On the complexity of the correctness problem for non-zeroness test instruction sequences

TL;DR

This paper investigates the computational complexity of verifying whether simple instruction sequences correctly perform the non-zeroness test on natural numbers, revealing the difficulty of correctness verification in this context.

Contribution

It establishes the time complexity of correctness verification for instruction sequences implementing the non-zeroness test, under various restrictions, for all natural number inputs.

Findings

Correctness verification is computationally complex.

Time complexity varies with sequence restrictions.

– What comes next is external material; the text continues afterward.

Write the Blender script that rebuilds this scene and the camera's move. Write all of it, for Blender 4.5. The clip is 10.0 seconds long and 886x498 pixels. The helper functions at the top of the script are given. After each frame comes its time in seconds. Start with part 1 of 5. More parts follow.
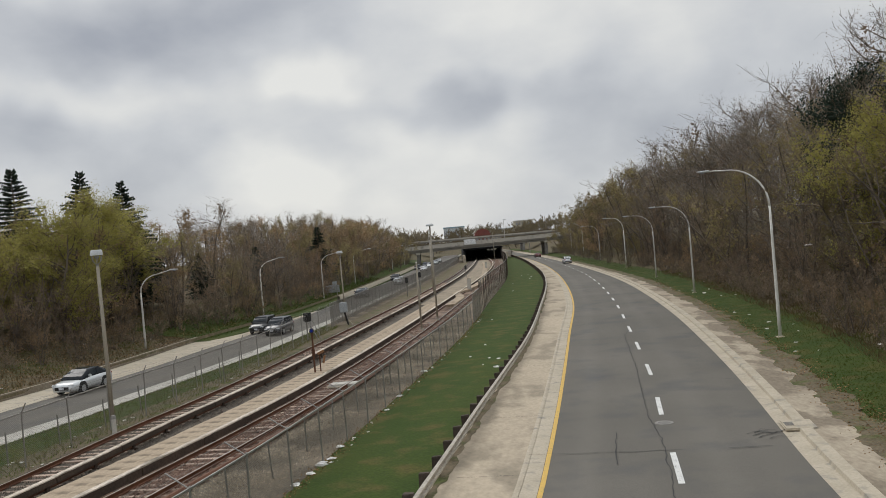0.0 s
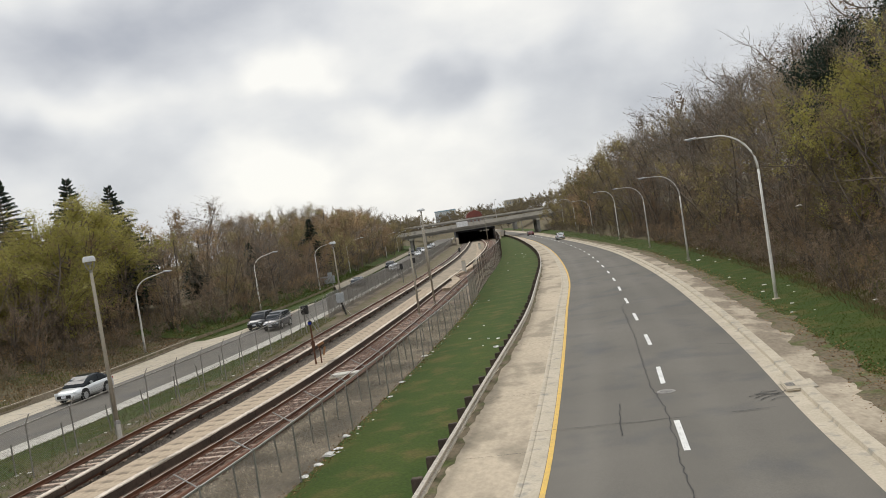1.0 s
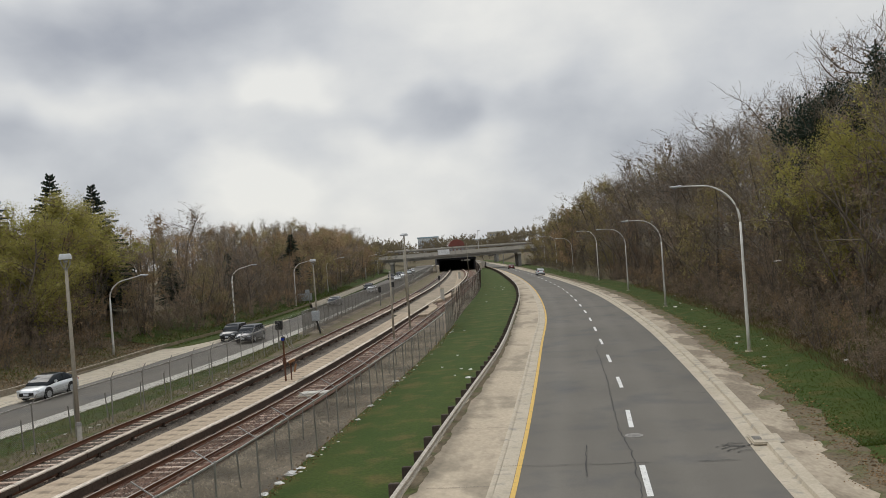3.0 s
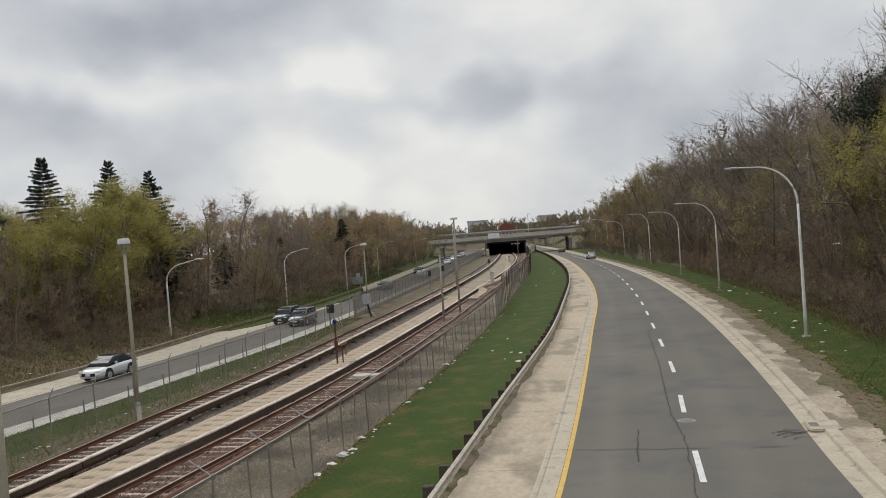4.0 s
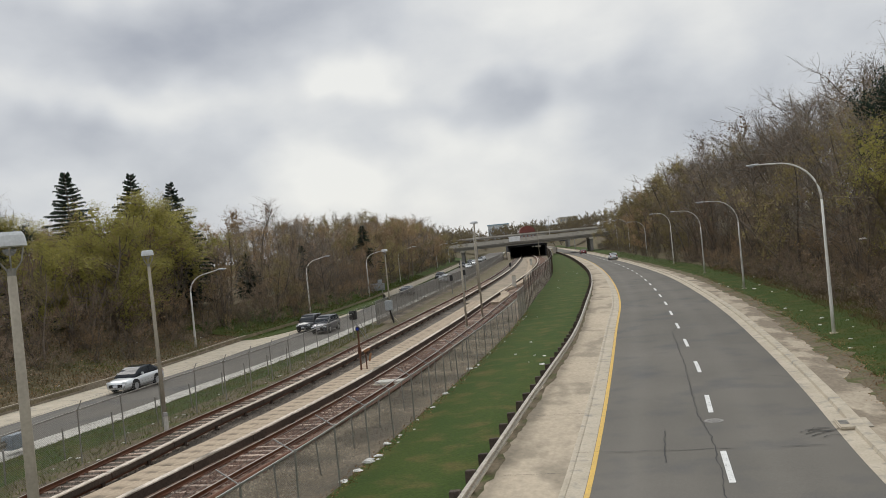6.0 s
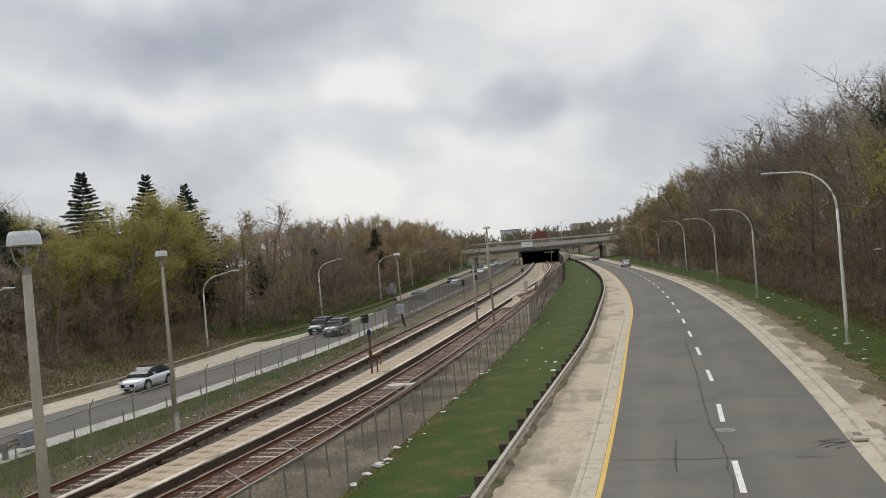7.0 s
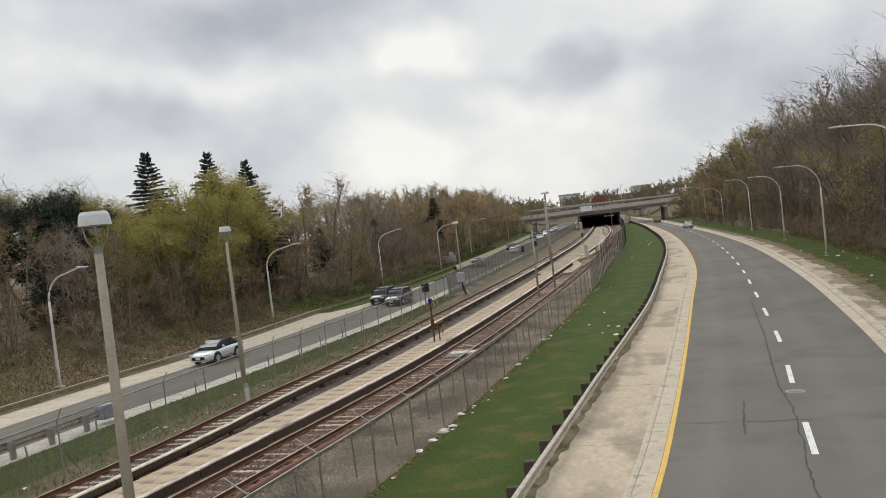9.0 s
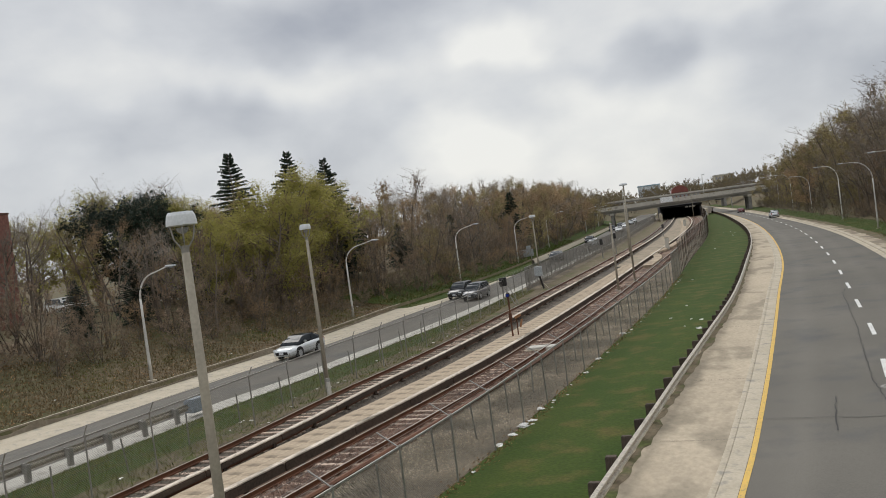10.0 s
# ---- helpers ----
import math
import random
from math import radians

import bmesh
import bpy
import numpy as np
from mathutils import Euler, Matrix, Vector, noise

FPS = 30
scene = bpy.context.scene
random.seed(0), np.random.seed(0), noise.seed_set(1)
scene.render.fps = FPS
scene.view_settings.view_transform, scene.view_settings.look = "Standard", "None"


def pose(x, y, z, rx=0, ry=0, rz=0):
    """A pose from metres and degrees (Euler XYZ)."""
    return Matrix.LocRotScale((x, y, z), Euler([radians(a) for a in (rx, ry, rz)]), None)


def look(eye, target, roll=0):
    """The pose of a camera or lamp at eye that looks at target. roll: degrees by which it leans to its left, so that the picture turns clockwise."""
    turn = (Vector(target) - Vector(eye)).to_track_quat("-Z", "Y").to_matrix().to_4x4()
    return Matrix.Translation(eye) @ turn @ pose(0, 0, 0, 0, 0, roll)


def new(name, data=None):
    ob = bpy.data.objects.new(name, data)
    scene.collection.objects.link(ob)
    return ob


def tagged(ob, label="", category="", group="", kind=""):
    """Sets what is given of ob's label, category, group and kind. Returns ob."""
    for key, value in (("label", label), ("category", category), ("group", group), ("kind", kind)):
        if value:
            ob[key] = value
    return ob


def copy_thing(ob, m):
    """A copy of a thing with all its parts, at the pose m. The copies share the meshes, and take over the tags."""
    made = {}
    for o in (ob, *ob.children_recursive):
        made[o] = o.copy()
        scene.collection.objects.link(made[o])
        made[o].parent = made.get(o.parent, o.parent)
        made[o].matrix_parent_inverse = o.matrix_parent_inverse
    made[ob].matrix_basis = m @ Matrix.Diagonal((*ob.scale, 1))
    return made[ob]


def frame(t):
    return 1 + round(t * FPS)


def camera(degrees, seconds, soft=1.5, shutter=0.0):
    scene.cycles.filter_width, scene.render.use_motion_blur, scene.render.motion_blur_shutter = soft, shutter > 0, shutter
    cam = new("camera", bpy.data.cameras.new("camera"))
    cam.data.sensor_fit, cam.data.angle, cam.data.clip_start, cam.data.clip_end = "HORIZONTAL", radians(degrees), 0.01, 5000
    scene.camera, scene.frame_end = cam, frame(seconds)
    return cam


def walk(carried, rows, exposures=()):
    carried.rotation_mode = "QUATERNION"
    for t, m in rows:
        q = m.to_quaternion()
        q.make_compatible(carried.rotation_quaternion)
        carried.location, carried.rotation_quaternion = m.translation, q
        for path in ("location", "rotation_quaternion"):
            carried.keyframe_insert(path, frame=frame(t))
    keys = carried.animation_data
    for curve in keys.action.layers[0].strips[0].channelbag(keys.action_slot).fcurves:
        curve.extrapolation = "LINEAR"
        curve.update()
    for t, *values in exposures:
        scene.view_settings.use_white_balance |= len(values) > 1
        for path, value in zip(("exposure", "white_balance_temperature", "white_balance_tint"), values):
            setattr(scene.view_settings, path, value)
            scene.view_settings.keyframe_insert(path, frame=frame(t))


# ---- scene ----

# ---- camera: it stands on a bridge, 7.2 m over the road, and is turned by hand ----
EYE = 7.2
cam = camera(55.9, 10.0, soft=0.8)
TURNS = [  # seconds, yaw, pitch, roll
    (0.0, 0.0, -0.45, 4.9), (0.5, 2.345, -1.287, 6.539), (1.0, -0.536, -1.621, 8.579),
    (1.5, -1.488, -0.229, 7.841), (2.0, -0.653, 1.018, 7.043), (3.3, -1.682, -0.532, 3.145),
    (3.5, -0.421, -0.852, 3.54), (4.0, 1.63, -0.772, 4.085), (4.5, 2.171, -0.361, 5.118),
    (5.0, 2.378, -0.3, 5.729), (5.5, 3.006, -0.484, 5.708), (6.8, 3.084, -0.022, 4.955),
    (7.0, 3.91, 0.047, 4.661), (7.5, 7.025, 1.985, 4.08), (8.0, 9.64, 3.673, 3.939),
    (8.5, 9.349, 0.671, 5.704), (9.0, 7.934, -1.768, 6.471), (9.5, 8.483, -0.984, 5.532),
    (10.0, 13.227, -1.5, 7.459)]
walk(cam, [(t, pose(0, 0, EYE, 90 + p, r, y)) for t, y, p, r in TURNS],
     [(0.0, -0.14, 6500, 10), (0.5, -0.05, 6500, 10), (1.0, 0.19, 6650, 10), (1.5, 0.1, 6600, 10), (2.0, -0.1, 6500, 10), (3.5, -0.07, 6550, 10), (5.0, -0.03, 6500, 10),
      (7.0, 0.0, 6500, 10), (7.5, 0.01, 6450, 10), (8.0, -0.27, 6050, 8), (8.5, -0.28, 6150, 9), (9.0, 0.11, 6600, 10), (9.5, 0.19, 6600, 10), (10.0, 0.0, 6520, 10)])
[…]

Results apply to functions from binary strings to binary outputs.

Abstract

This paper concerns the question to what extent it can be efficiently determined whether an arbitrary program correctly solves a given problem. This question is investigated with programs of a very simple form, namely instruction sequences, and a very simple problem, namely the non-zeroness test on natural numbers. The instruction sequences concerned are of a kind by which, for each $n > 0$, each function from $\{0,1\}^n$ to $\{0,1\}$ can be computed. The established results include the time complexities of the problem of determining whether an arbitrary instruction sequence correctly implements the restriction to $\{0,1\}^n$ of the function from $\{0,1\}^*$ to $\{0,1\}$ that models the non-zeroness test function, for $n > 0$, under several restrictions on the arbitrary instruction sequence.